The present invention relates to a solid-state color image sensor and a method of manufacturing the same, for use particularly with an electronic still camera.
A solid-state color image sensor has photoelectric conversion cells arranged in a matrix configuration and associated color filters to pick up color signals.
Various color image pickup methods have been proposed heretofore, including such as a tri-plate type method with color separation into three primaries of red, green and blue. Conventional color image pickup methods have been found not satisfactory in sensitivity. A new method solving this problem is known as a line sequential color difference signal method, which is described, for example, by Khono et al. in "Perfect Line Sequential Color Difference Signal and Mono-plate Method", The Institute of Television Engineers of Japan, Technical Report ED836 (Feb., 1985, and by Shin Fujimoto in "Camera System", Journal of the Institute of Television Engineers of Japan, Vol. 40, No. 11, p.1073, 1986. With this method, color signals can be obtained line-sequentially and alternately in the form of color difference signals. This method adopts a field integration mode or a frame integration method to read image signals.

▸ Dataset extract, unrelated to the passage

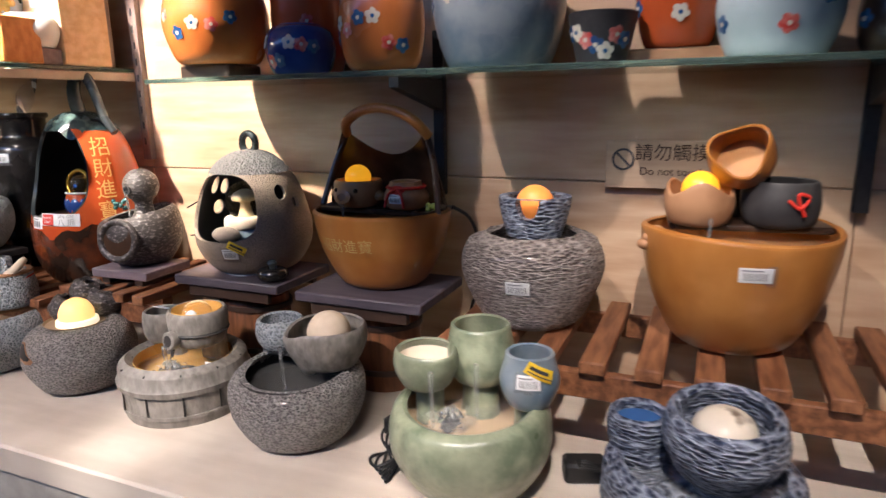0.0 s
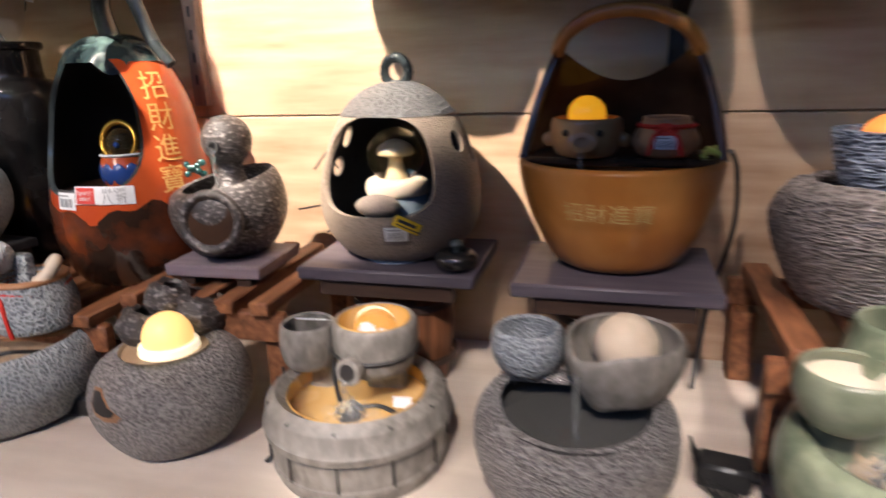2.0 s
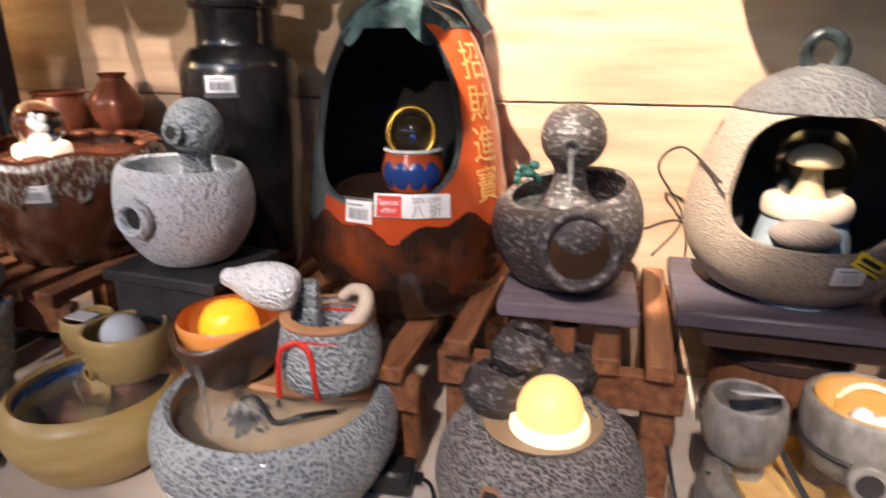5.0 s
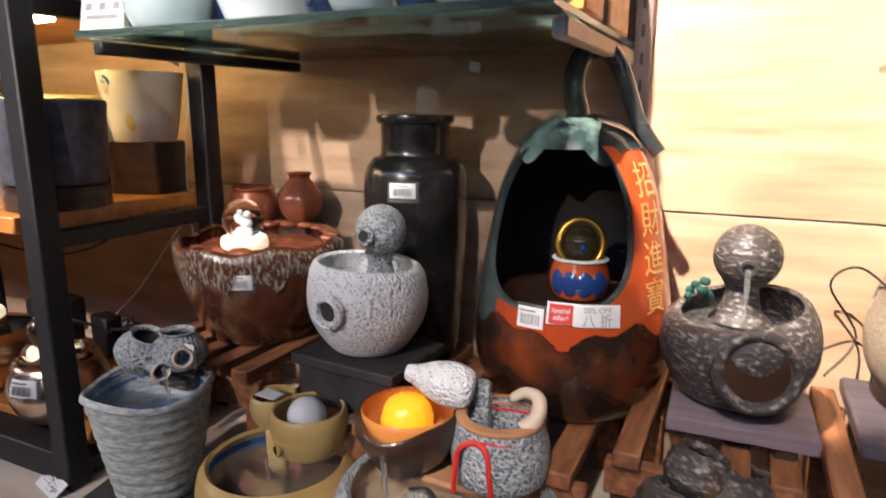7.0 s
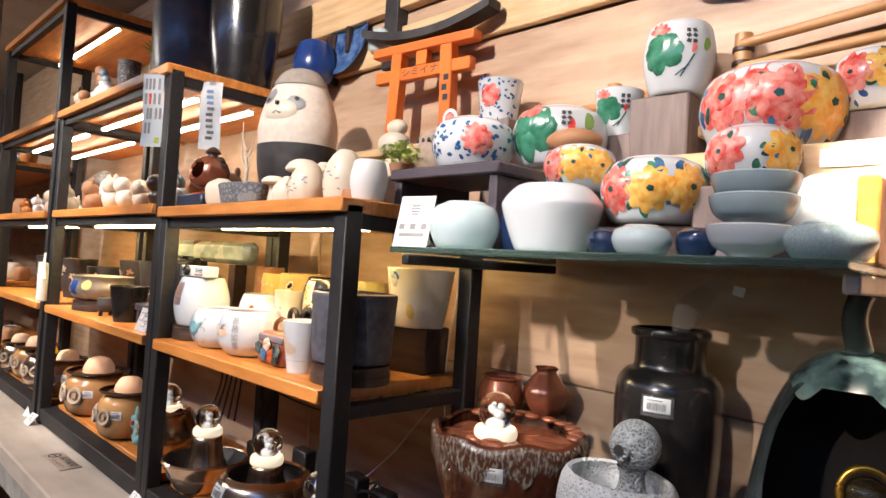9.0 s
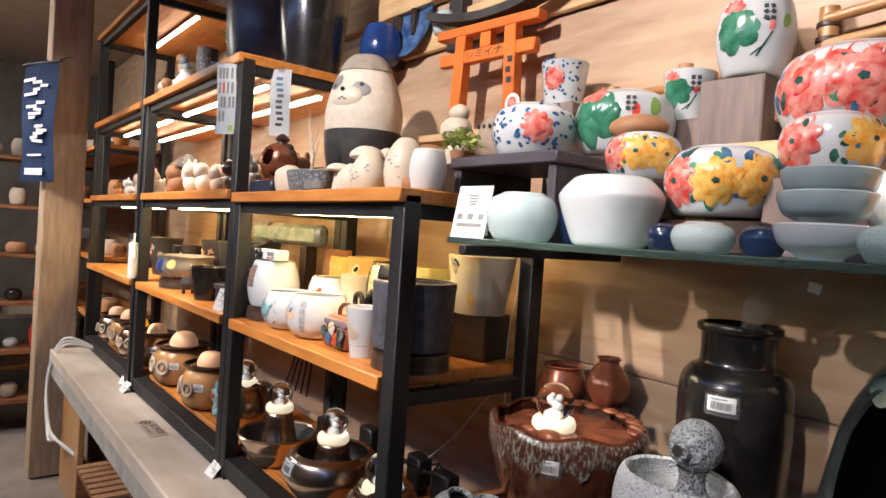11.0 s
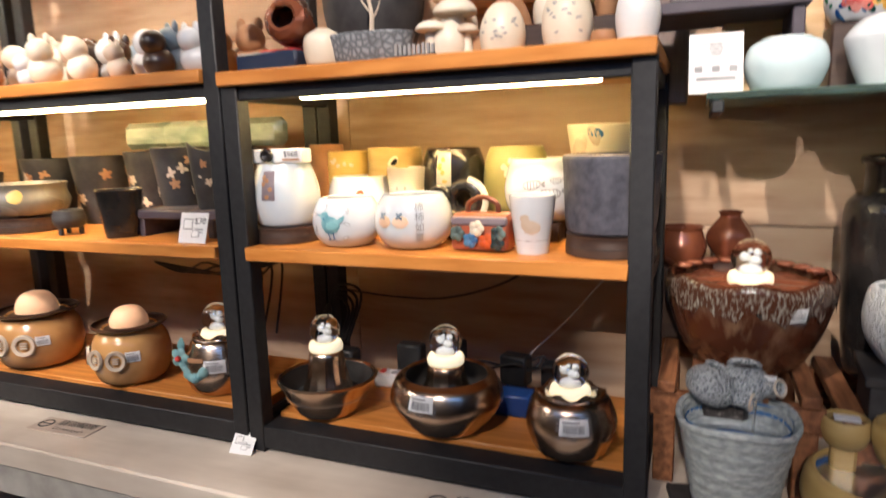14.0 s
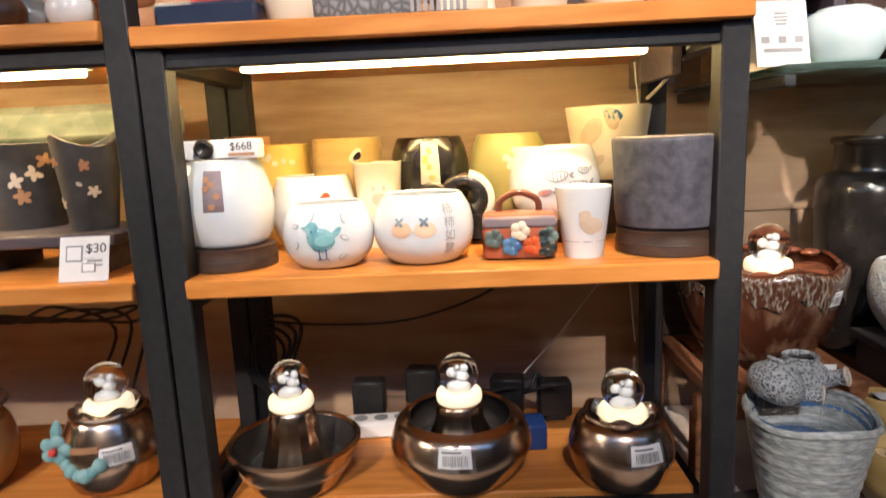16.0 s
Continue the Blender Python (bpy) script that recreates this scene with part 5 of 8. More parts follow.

The arrangements of color filters used in the field integration mode and the frame integration mode are shown in FIG. 1.
An image sensor used in the field integration mode is constructed such that color filters of magenta (Mg), cyan (Cy), green (G) and cyan are disposed in this order in the lst column (1) color filters of green, yellow (Ye), magneta and yellow are disposed in this order in the 2nd column (2), and the two columns with such color filter arrangement are alternately disposed over the whole area of the sensor. In order to read color signals from the sensor with an arrangement of one filter per picture cell, a mixed column readout method is used whereby at the 1st field defining a certain scan line, both the rows (a) and (b) are read out together to obtain a sum of Mg+Cy signal and G+Ye signal, and at the 2nd field defining the next scan line, both the rows (b) and (c) are read out together to obtain a sum of Cy+G signal and Ye+Mg signal. Each photoelectric conversion area is formed in alignment with the center of each color filter. The green (G) filter is obtained by superposing the yellow and cyan filters.
Although the main trend of current video cameras adopts the mixed column readout method, the image resolution thereof is dependent on the size of picture cell so that its vertical resolution is not sufficient for being used by electronic still cameras which require a high resolution.
FIG. 1 shows the arrangement of color filters used in the frame integration mode. Each color filter provided for each picture cell is constructed of two color filters each being a half size as that used in the field integration mode. At the row (a) an Mg/Cy filter and a G/Ye filter are alternately disposed, and at the (b) line a Cy/G filter and an Ye/Mg filter are alternately disposed. In reading color signals, each frame is read in unit of one line such that at the row (a) of the lst frame, signals Mg+Cy and G+Ye are obtained and at the row (b) of the 2nd frame, signals Cy+G and Ye+Mg are obtained.
However, the material such as casein of a color filter used in the frame integration mode has a poor resolution and hence poor alignment precision at the joint between two halves of the color filter. The obtained color filter may therefore operate stronger at one color than at the other color so that flicker noises are superposed on color difference signals.